To stay within manageable bounds the PAG’s membership is necessarily limited. However, the PAG is keen to create a big tent, to listen carefully and engage widely. It hopes to receive contributions from those who may be able to provide insights on the way that the law is currently working and how practice might be improved.
If you are aware of situations where to your mind pension issues on divorce have not been resolved in a satisfactory fashion please let us know!

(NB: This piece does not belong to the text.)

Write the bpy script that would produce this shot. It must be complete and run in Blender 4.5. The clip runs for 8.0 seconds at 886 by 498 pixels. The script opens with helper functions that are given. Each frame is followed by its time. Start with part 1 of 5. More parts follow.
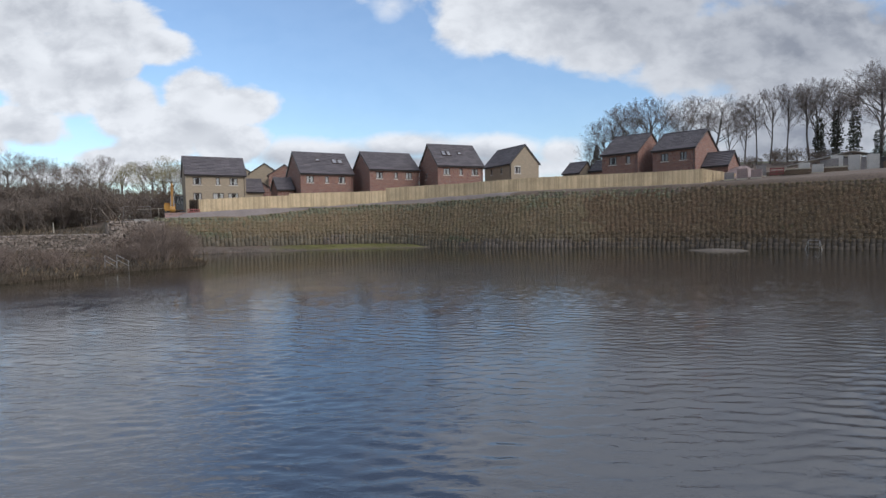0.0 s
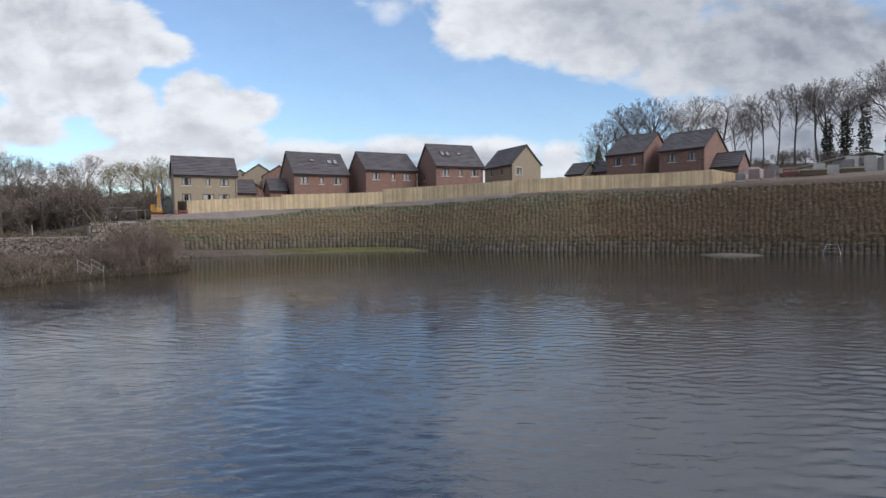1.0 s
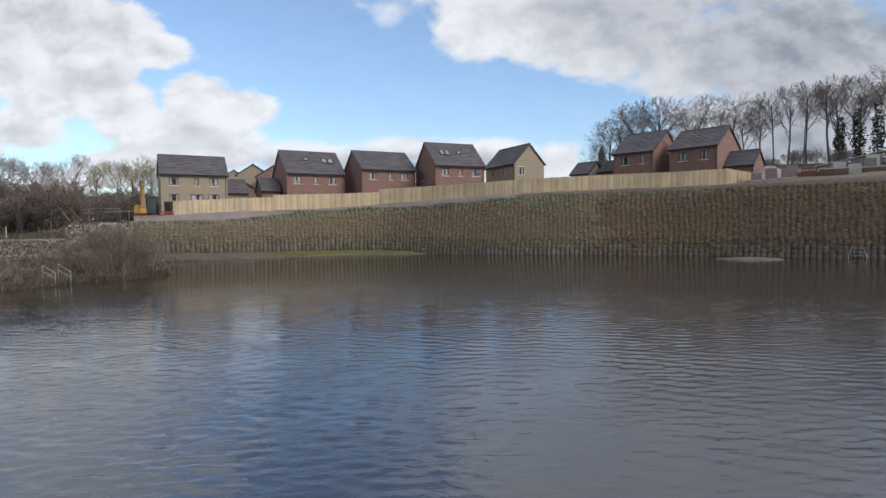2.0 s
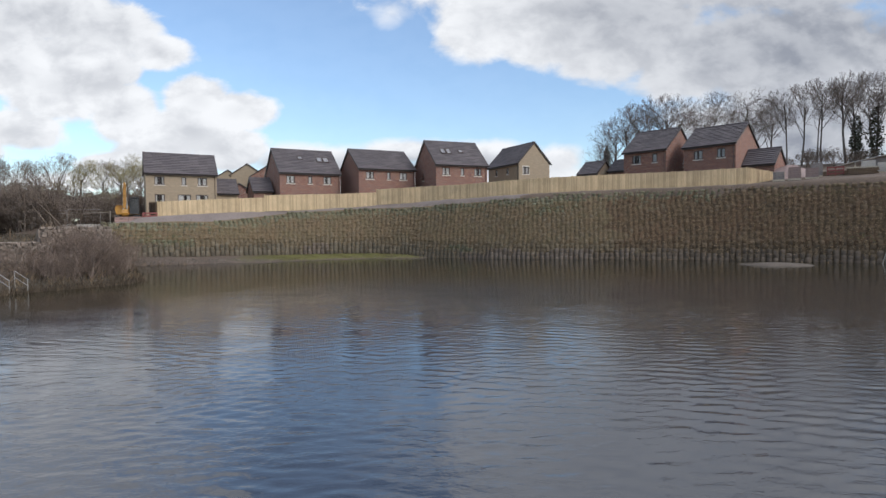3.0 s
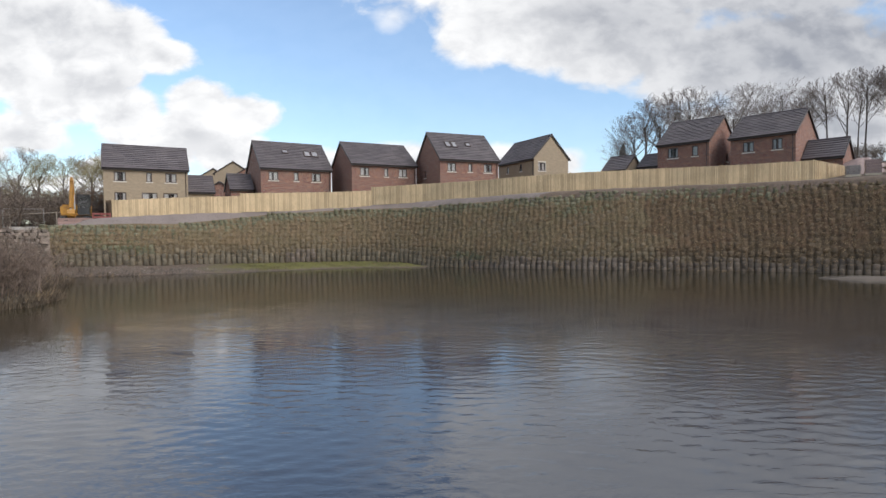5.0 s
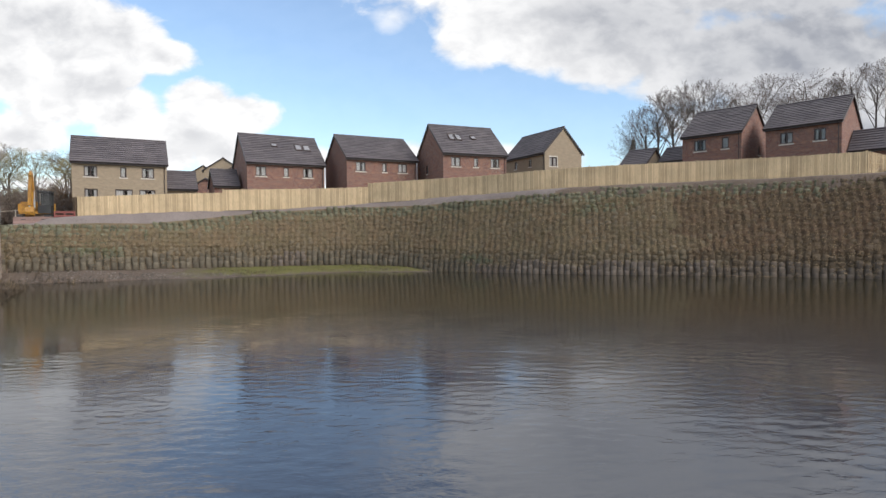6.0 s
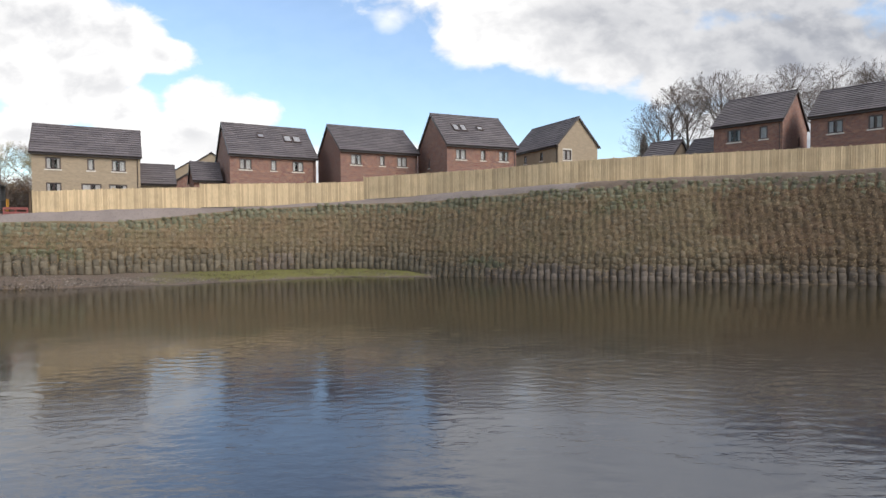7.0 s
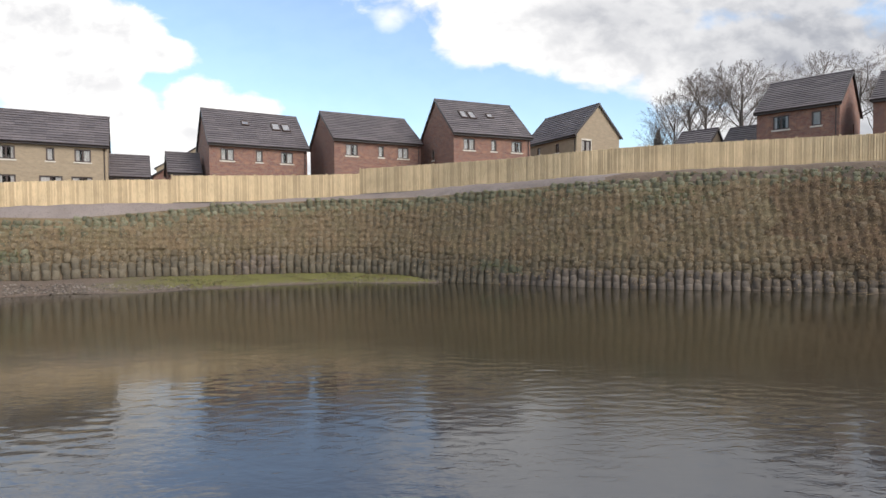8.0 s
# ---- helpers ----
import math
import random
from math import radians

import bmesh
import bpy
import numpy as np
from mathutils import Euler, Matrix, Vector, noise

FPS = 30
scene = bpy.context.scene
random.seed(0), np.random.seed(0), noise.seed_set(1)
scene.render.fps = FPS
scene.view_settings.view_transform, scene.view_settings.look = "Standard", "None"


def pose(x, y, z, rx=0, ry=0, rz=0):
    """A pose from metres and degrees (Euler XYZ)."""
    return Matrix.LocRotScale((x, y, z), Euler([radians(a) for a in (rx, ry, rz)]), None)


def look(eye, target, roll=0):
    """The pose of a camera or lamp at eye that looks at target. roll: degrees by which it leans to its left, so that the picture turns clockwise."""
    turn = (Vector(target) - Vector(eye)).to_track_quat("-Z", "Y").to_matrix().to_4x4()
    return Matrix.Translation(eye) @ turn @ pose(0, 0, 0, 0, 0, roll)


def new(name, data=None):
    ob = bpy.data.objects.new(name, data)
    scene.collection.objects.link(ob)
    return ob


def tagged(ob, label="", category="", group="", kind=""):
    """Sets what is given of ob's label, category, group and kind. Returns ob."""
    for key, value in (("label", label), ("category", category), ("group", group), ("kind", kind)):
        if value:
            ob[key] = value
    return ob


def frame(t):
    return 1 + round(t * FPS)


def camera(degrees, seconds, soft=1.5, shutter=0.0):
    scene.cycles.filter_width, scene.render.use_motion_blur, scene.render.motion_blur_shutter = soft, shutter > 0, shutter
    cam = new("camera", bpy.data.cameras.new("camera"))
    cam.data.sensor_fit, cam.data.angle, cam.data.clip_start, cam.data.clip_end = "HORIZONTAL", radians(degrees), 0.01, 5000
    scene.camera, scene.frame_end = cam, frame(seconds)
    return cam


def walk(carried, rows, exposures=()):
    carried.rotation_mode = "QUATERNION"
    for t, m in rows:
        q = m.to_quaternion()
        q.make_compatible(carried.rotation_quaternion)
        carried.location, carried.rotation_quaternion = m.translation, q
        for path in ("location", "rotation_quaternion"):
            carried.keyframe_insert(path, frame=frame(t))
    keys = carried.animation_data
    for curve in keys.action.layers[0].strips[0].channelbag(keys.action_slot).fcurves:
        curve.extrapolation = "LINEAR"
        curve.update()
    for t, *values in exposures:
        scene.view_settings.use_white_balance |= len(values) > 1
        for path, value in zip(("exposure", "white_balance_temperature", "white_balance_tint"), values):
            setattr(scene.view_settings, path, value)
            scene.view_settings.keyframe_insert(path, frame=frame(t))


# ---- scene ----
cam = camera(77.5, 8.0, soft=1.5)
PATH = [
    (0, (0.612, 1.239, 3.875), (0.59, 3.236, 3.775), -0.9),
    (0.5, (0.627, 2.835, 3.876), (0.607, 4.833, 3.78), -0.9),
    (1, (0.632, 4.498, 3.878), (0.614, 6.496, 3.787), -0.8),
    (1.5, (0.614, 6.332, 3.885), (0.598, 8.33, 3.797), -0.8),
    (3, (0.457, 12.618, 3.943), (0.441, 14.616, 3.865), -0.7),
    (3.5, (0.362, 14.985, 3.956), (0.345, 16.984, 3.882), -0.7),
    (4, (0.227, 17.558, 3.967), (0.209, 19.557, 3.897), -0.7),
    (4.5, (0.058, 20.295, 3.976), (0.038, 22.293, 3.909), -0.6),
    (6, (-0.628, 29.318, 3.994), (-0.647, 31.317, 3.93), -0.6),
    (6.5, (-0.886, 32.397, 3.997), (-0.904, 34.396, 3.932), -0.5),
    (7, (-1.176, 35.578, 4.0), (-1.192, 37.577, 3.935), -0.5),
    (7.5, (-1.486, 38.809, 3.999), (-1.501, 40.808, 3.933), -0.5),
    (8, (-1.807, 42.08, 3.995), (-1.823, 44.079, 3.927), -0.4),
]
walk(cam, [(t, look(eye, target, roll)) for t, eye, target, roll in PATH],
     exposures=[(0.0, 0.0, 6050, 10), (1.5, 0.05, 6100, 10), (3.5, 0.19, 6300, 10), (4.5, 0.26, 6400, 10), (6.5, 0.4, 6550, 10), (8.0, 0.58, 6650, 10)])

# ---- sky, sun ----
SUN_EL, SUN_AZ = radians(38), radians(125)       # azimuth clockwise from +y
world = bpy.data.worlds.new("sky")
scene.world = world
world.use_nodes = True
WT = world.node_tree
WT.nodes.clear()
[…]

You may get in touch, in the first instance, by emailing Hilary Woodward atWoodwardHD@cardiff.ac.uk
Who we are
The membership of PAG (listed alphabetically in each category) currently comprises:
Co-Chairs: Mr Justice Francis, His Honour Judge Edward Hess
'CEO': Hilary Woodward, former family solicitor and mediator, lead author of the first major study of the treatment of pensions in matrimonial cases: Pensions on Divorce: an empirical study (2014, funded by the Nuffield Foundation, administered by Cardiff University), currently Honorary Research Associate at Cardiff School of Law and Politics.
Academic members: Professor Rosemary Hunter, Professor of Law and Socio-Legal Studies at Queen Mary University of London, academic member of the Family Justice Council; Joanna Miles, University Senior Lecturer in Law, University of Cambridge and member of the Family Justice Council “financial needs” working party; and Professor Debora Price, former family law barrister, now Professor of Social Gerontology at the University of Manchester.
Legal members: James Copson, Robin Ellison and Simon Tyler (pensions lawyers), Pauline Fowler (chair of Resolution property, tax and pensions committee), Val Le Grice QC (on behalf of FLBA), Fiona Hay, Sarah Hoskinson, David Salter, Christopher Sharp QC (family and personal injury specialist), Rhys Taylor and Philip Way.
Mediator: Dominic Raeside, Head of Mediation, Family Law in Partnership and mediation member of the Family Justice Council.
Expert members: Paul Cobley, Philip Doggart (IFoA temporary rep), David Lockett, George Mathieson, Peter Moore, Kate Routledge and Clive Weir.
The PAG had its first meeting on the 12 June 2017, photo above, and aims to conclude its work by the end of 2018.